▶ _Exercise brief_:
Reproduce every line in the listing that contains the word "with".

▶ _Source data_:

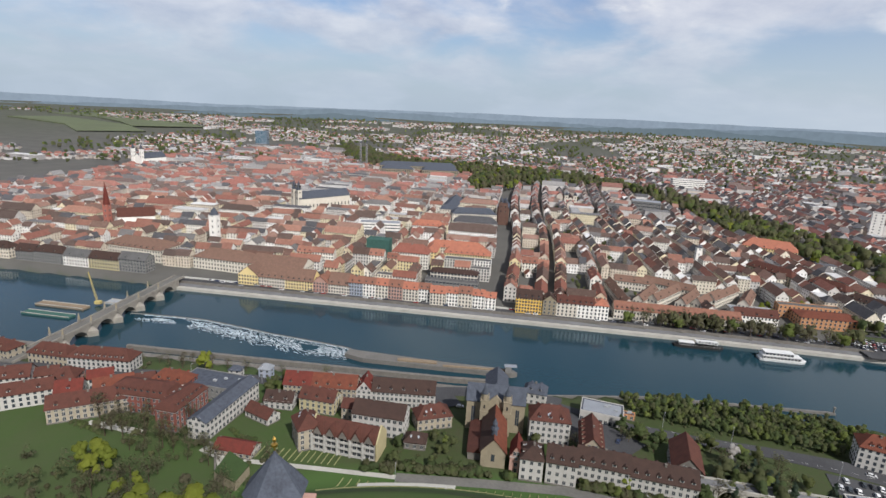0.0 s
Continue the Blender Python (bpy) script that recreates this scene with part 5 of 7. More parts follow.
# quayside buildings
town_house(*at_uv(-51, 467), 48, 22, 10, wall=M_GREY, roof=M_FLATROOF, shape="flat", floors=3, gap=3.0, ww=2.6, wh=1.6, label="grey glass-fronted bank building", name="bank_building", category="office building", chimneys=0)
town_house(*at_uv(-50, 472), 43, 13, 15, wall=M_LIMESTONE, roof=M_ROOF_BROWN, shape="hip", rh=2.5, floors=5, gap=3.0, ww=2.4, label="white upper block of the bank building", name="bank_building", category="office building", chimneys=0)
town_house(*at_uv(-45, 541), 48, 16, 14, wall=M_STUCCO_YELLOW, roof=M_ROOF_CLAY, shape="hip", floors=4, dormers=7, label="pale yellow government building with a clay tiled hipped roof", name="government_building", category="public building")
town_house(*at_uv(-60, 565), 60, 15, 13, wall=M_LIMESTONE, roof=M_ROOF_CLAY, shape="hip", floors=4, dormers=6, label="cream rear wing of the government building with clay tiles", name="government_building", category="public building")
town_house(*at_uv(-83, 548), 13, 30, 13, wall=M_STUCCO_YELLOW, roof=M_ROOF_CLAY, shape="hip", floors=4, label="pale yellow side wing of the government building", name="government_building", category="public building")
town_house(*at_uv(-138, 535), 24, 14, 22, wall=M_GREENMETAL, roof=M_GREENMETAL, shape="flat", floors=1, gap=30, label="block wrapped in dark green scaffold netting", name="scaffolded_building", category="building", chimneys=0)
town_house(*at_uv(17.5, 431), 21, 13, 13.5, wall=M_STUCCO_GOLD, roof=M_ROOF_BROWN, shape="gable", floors=5, gap=2.2, ww=1.5, dormers=4, label="bright yellow five-storey quayside house with dark roof")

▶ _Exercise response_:
Continue the Blender Python (bpy) script that recreates this scene with part 5 of 7. More parts follow.
town_house(*at_uv(-45, 541), 48, 16, 14, wall=M_STUCCO_YELLOW, roof=M_ROOF_CLAY, shape="hip", floors=4, dormers=7, label="pale yellow government building with a clay tiled hipped roof", name="government_building", category="public building")
town_house(*at_uv(-60, 565), 60, 15, 13, wall=M_LIMESTONE, roof=M_ROOF_CLAY, shape="hip", floors=4, dormers=6, label="cream rear wing of the government building with clay tiles", name="government_building", category="public building")
town_house(*at_uv(17.5, 431), 21, 13, 13.5, wall=M_STUCCO_GOLD, roof=M_ROOF_BROWN, shape="gable", floors=5, gap=2.2, ww=1.5, dormers=4, label="bright yellow five-storey quayside house with dark roof")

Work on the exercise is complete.